5. Les dispositions précitées poursuivent notamment le but d'intérêt général d'éviter à la collectivité publique ou au concessionnaire d'être contraints, par le seul effet d'une initiative privée, de réaliser des travaux d'extension ou de renforcement des réseaux publics et de garantir leur cohérence et leur bon fonctionnement, en prenant en compte les perspectives d'urbanisation et de développement de la collectivité. Il en résulte qu'un permis de construire doit être refusé lorsque, d'une part, des travaux d'extension ou de renforcement de la capacité des réseaux publics sont nécessaires à la desserte de la construction projetée et, d'autre part, l'autorité compétente n'est pas en mesure d'indiquer dans quel délai et par quelle collectivité publique ou par quel concessionnaire ces travaux doivent être exécutés, après avoir, le cas échéant, accompli les diligences appropriées pour recueillir les informations nécessaires à son appréciation.
6. En outre, selon l'article L. 332-15 du code de l'urbanisme : " L'autorité qui délivre l'autorisation de construire (...) exige, en tant que de besoin, du bénéficiaire de celle-ci la réalisation et le financement de tous travaux nécessaires à la viabilité et à l'équipement de la construction (...), notamment en ce qui concerne (...) l'alimentation en eau, gaz et électricité (...). / Les obligations imposées ci-dessus s'étendent au branchement des équipements propres à l'opération sur les équipements publics qui existent au droit du terrain sur lequel ils sont implantés et notamment aux opérations réalisées à cet effet en empruntant des voies privées ou en usant de servitudes. / L'autorisation peut également, avec l'accord du demandeur et dans les conditions définies par l'autorité organisatrice du service public de l'eau ou de l'électricité, prévoir un raccordement aux réseaux d'eau ou d'électricité empruntant, en tout ou partie, des voies ou emprises publiques, sous réserve que ce raccordement n'excède pas cent mètres et que les réseaux correspondants, dimensionnés pour correspondre exclusivement aux besoins du projet, ne soient pas destinés à desservir d'autres constructions existantes ou futures. ".

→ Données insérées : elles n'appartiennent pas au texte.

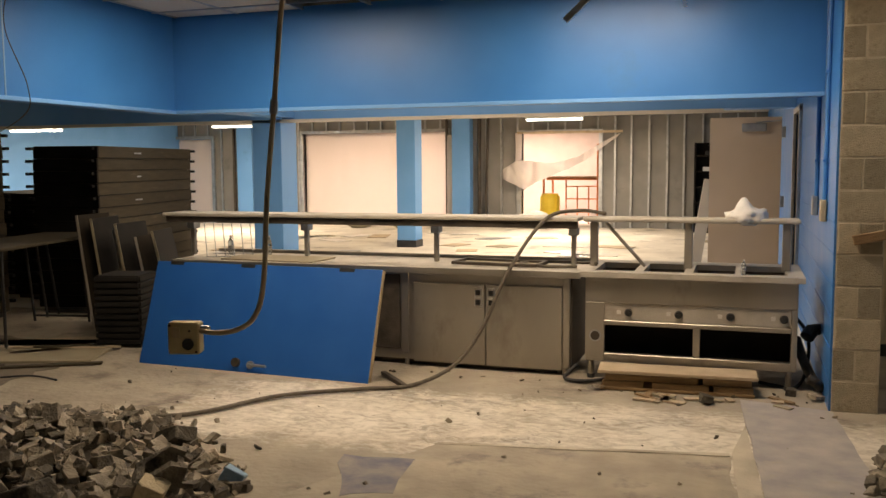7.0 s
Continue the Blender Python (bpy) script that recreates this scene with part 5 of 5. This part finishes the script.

7. Il résulte des dispositions mentionnées au point précédent que seul peut être mis à la charge du bénéficiaire d'une autorisation d'urbanisme le coût des équipements propres à son projet. Dès lors que des équipements excèdent, par leurs caractéristiques et leurs dimensions, les seuls besoins constatés et simultanés d'un ou, le cas échéant, plusieurs projets de construction et ne peuvent, par suite, être regardés comme des équipements propres au sens de l'article L. 332-15, leur coût ne peut être, même pour partie, supporté par le titulaire du permis.
8. En l'espèce, ainsi qu'il a été dit au point 3 du présent arrêt, il ressort des termes de l'arrêté en litige que, pour refuser d'accorder le permis de construire sollicité par M. B..., le maire de Congénies s'est uniquement fondé sur ce que, selon l'avis rendu par la société Enedis le 23 janvier 2020, le projet nécessitait une extension du réseau électrique sur 20 mètres hors du terrain d'assiette de l'opération. Eu égard à sa faible longueur, le raccordement ainsi évoqué relève toutefois d'un simple branchement au réseau électrique et ne peut être regardé comme impliquant des travaux d'extension ou de renforcement de ce réseau justifiant l'application de l'article L. 111-11 du code de l'urbanisme. Le requérant est donc fondé à soutenir que le motif invoqué dans l'arrêté litigieux procède d'une inexacte application de ces dispositions.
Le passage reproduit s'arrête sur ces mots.